"Marie-Thérèse Walter" Pablo Picasso (1937)
Now more than 80 images of Picasso's great muse are on view in “Picasso and Marie-Thérèse: L’amour
Fou” at the Gagosian Gallery in Chelsea. It isn't the greatest Picasso exhibit I've ever seen but it is quite interesting.
Marie-Thérèse was striking looking—tall with
natural blonde hair, a Roman nose, and athletic build. In the exhibit, a series
of black and white photos, run together like a flip book, show her dressed in
black beret, white shirt, black leather jacket, and white gloves—a fashion
plate of late 1920s Paris. In others she appears on the beach, bronzed and posed with a ball. No wonder Picasso wanted to paint her.
Even as Picasso's depictions of Marie-Thérèse evolve from straight forward renderings into grotesque distortions—face split in
two, body twisted like a sea creature, nose turned into a phallus—there is still a beauty to them, something that is not always found in Picasso’s other portraits of women.

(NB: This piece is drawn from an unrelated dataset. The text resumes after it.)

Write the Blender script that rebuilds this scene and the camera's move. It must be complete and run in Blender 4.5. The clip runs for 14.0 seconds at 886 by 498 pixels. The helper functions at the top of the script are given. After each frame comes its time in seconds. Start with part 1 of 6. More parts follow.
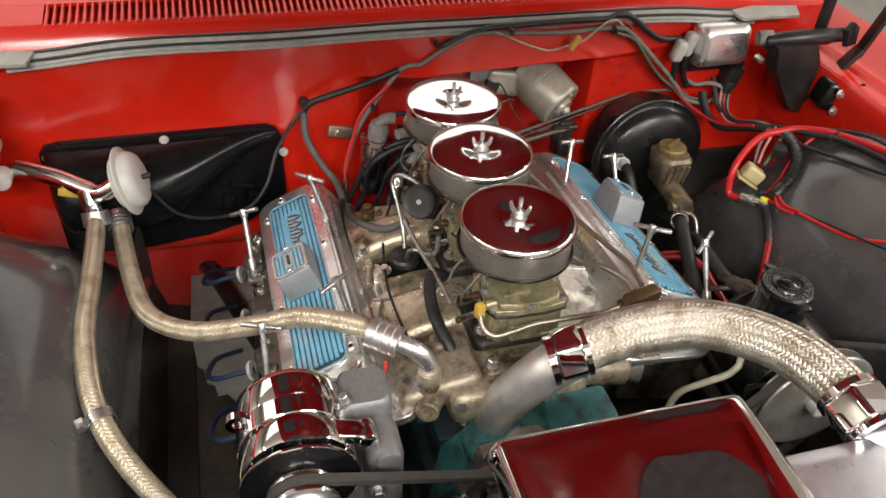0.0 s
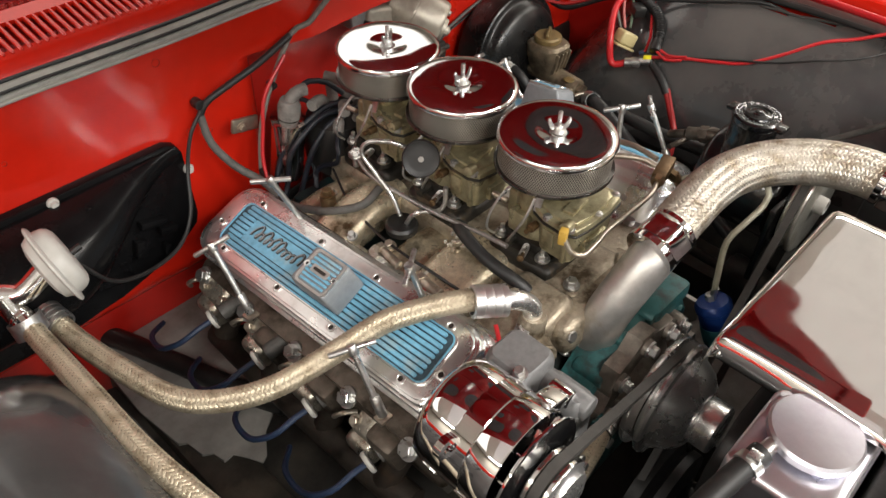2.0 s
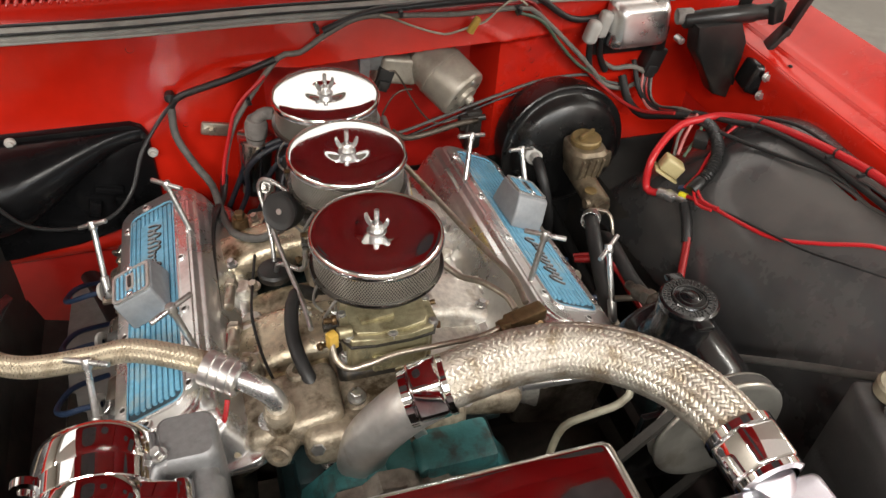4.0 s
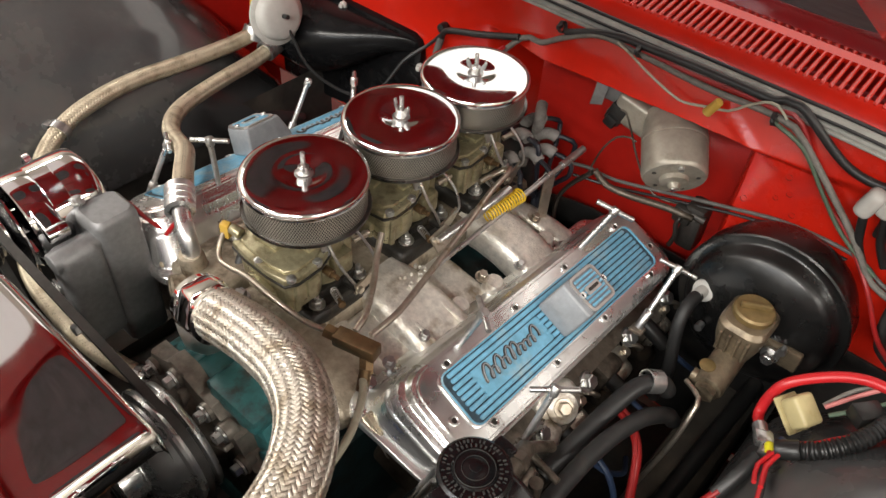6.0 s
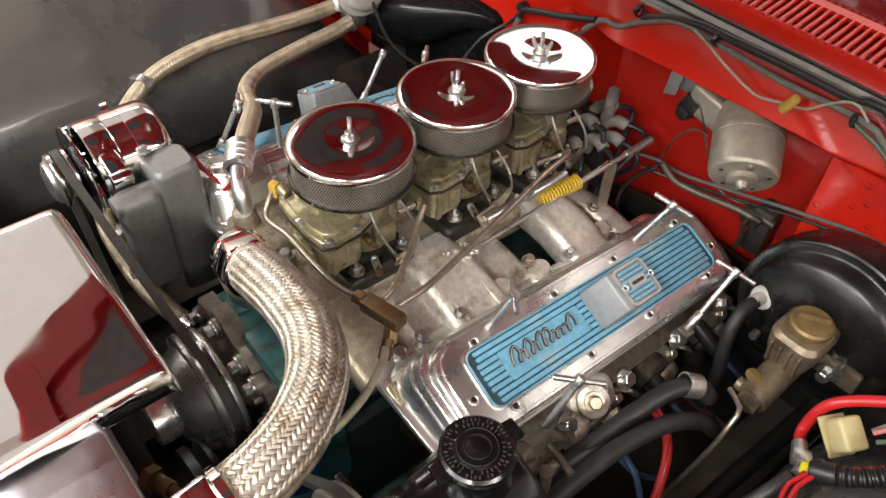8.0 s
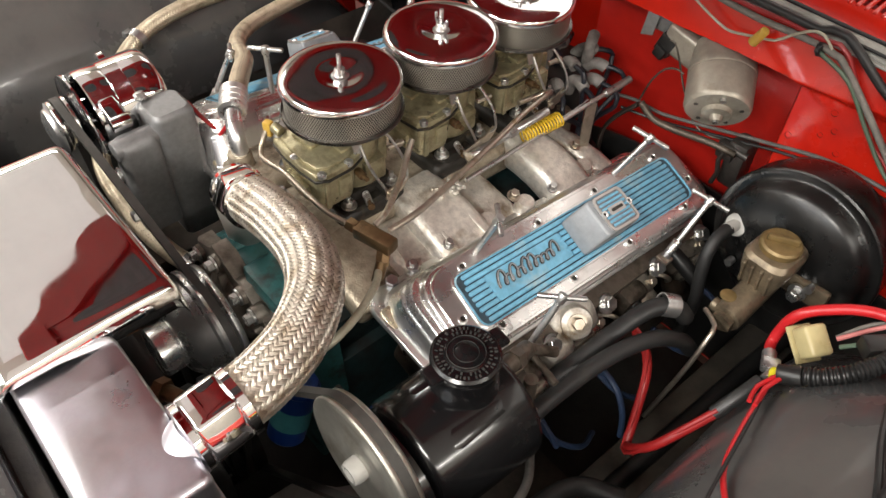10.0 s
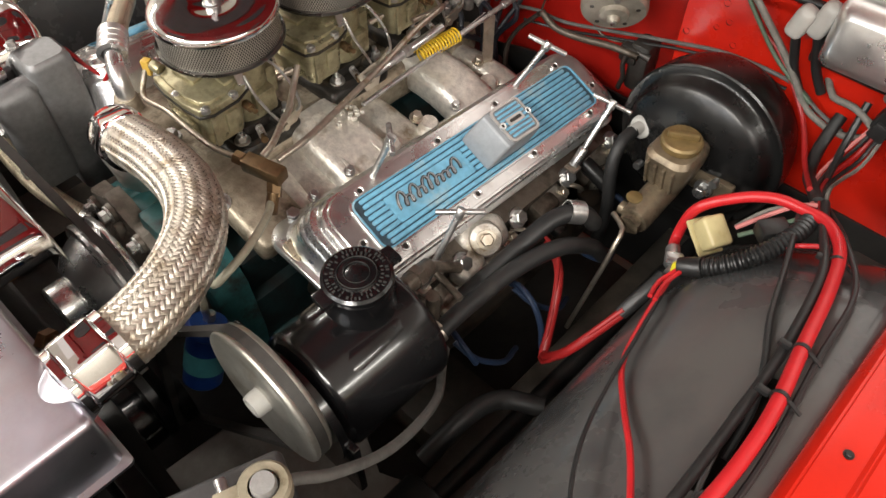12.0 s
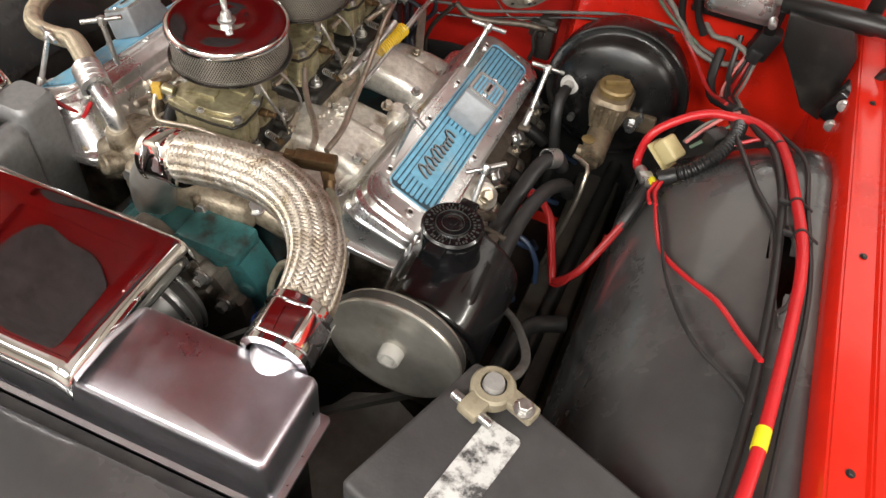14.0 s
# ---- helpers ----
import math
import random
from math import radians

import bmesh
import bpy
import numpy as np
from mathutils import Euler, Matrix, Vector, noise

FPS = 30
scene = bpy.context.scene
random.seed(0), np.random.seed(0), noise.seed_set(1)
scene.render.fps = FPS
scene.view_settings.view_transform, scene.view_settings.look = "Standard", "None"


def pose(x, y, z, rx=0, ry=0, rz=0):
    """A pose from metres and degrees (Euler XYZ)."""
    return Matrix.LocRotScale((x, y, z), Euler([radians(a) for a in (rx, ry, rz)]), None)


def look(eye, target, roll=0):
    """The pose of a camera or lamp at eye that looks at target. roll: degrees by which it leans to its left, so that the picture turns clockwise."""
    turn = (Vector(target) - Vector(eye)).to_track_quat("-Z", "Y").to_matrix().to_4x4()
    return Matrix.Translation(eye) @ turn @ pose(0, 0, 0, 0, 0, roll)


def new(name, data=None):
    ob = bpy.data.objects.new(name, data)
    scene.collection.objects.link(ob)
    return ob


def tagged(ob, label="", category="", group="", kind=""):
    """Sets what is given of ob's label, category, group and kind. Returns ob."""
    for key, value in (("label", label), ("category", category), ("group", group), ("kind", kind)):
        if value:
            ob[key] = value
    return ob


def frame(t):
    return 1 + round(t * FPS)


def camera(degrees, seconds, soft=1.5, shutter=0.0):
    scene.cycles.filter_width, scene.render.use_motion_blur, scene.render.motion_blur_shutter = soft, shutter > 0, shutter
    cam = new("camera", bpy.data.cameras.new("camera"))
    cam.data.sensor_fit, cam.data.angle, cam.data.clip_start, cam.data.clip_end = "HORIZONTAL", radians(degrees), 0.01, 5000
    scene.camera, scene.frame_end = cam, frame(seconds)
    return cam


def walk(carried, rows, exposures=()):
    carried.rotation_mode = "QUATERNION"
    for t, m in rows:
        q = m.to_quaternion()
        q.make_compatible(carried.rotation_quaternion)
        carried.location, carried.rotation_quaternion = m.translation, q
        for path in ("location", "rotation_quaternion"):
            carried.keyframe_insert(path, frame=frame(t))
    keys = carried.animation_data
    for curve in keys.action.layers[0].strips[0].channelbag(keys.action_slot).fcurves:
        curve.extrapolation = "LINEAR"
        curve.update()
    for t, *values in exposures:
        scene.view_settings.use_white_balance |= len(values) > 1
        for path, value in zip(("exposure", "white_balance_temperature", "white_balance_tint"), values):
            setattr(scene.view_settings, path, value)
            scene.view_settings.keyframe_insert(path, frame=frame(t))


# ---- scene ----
# ---- the camera and its way ----
cam = camera(60.2, 14.0)
PATH = [
    (0, (-0.339, -0.734, 1.594), (0.136, 0.731, 0.317), 4.2),
    (0.5, (-0.468, -0.568, 1.55), (0.202, 0.756, 0.209), 1.3),
    (1, (-0.563, -0.471, 1.506), (0.326, 0.634, 0.096), 2.4),
    (1.5, (-0.672, -0.454, 1.534), (0.331, 0.571, 0.14), 1.7),
    (2, (-0.695, -0.449, 1.539), (0.384, 0.548, 0.181), 1.6),
    (2.5, (-0.707, -0.448, 1.542), (0.388, 0.56, 0.207), 2.0),
    (3, (-0.657, -0.482, 1.542), (0.383, 0.601, 0.221), 2.8),
    (3.5, (-0.452, -0.6, 1.536), (0.366, 0.663, 0.218), 2.4),
    (4, (-0.155, -0.653, 1.554), (0.359, 0.764, 0.239), 4.2),
    (4.2, (-0.065, -0.609, 1.54), (0.27, 0.865, 0.231), 4.0),
    (6.3, (0.601, -0.424, 1.571), (-0.37, 0.623, 0.171), 4.0),
    (6.5, (0.612, -0.41, 1.574), (-0.403, 0.6, 0.177), 3.5),
    (7, (0.617, -0.395, 1.554), (-0.444, 0.545, 0.143), 2.5),
    (7.2, (0.607, -0.392, 1.549), (-0.443, 0.544, 0.127), 2.9),
    (9.3, (0.642, -0.389, 1.559), (-0.4, 0.533, 0.123), 2.0),
    (9.5, (0.647, -0.399, 1.559), (-0.388, 0.527, 0.119), 2.1),
    (10, (0.676, -0.435, 1.546), (-0.323, 0.476, 0.073), 1.9),
    (10.5, (0.697, -0.441, 1.527), (-0.271, 0.459, 0.027), 1.2),
    (11, (0.716, -0.427, 1.507), (-0.205, 0.46, -0.031), 0.4),
    (11.5, (0.73, -0.406, 1.505), (-0.157, 0.482, -0.052), -0.2),
    (12, (0.741, -0.384, 1.514), (-0.122, 0.517, -0.049), -0.5),
    (12.5, (0.747, -0.371, 1.52), (-0.102, 0.55, -0.039), -0.8),
    (13, (0.745, -0.382, 1.519), (-0.077, 0.575, -0.033), -0.6),
    (13.5, (0.699, -0.465, 1.519), (-0.06, 0.532, -0.04), -0.6),
    (14, (0.536, -0.694, 1.553), (0.149, 0.563, 0.046), 7.6),
]
walk(cam, [(t, look(eye, target, roll)) for t, eye, target, roll in PATH],
     exposures=((0.0, -0.06), (4.0, -0.06), (7.0, 0.06), (9.5, 0.15), (14.0, 0.15)))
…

Picasso once said that Marie-Thérèse saved his life and indeed one cannot deny the importance she had on his work. It was after their affair began that Picasso began to leave Classicism behind and explore Surrealism and other forms, resulting in his great masterpiece “Guernica” (in which Marie-Thérèse shows up three times).
In the end, I think that perhaps one of my favourite
pieces was a simple pencil sketch at the beginning of the exhibit
which shows Marie-Thérèse wearing her
customary black beret (berets and other headpieces pop up repeatedly in the
paintings). There is no contorted body, no overt sexual symbolism, just the clear gaze of a young woman whose life was going to be changed forever.
“Picasso and
Marie-Thérèse: L’amour Fou” is at the Gagosian Gallery through June 25.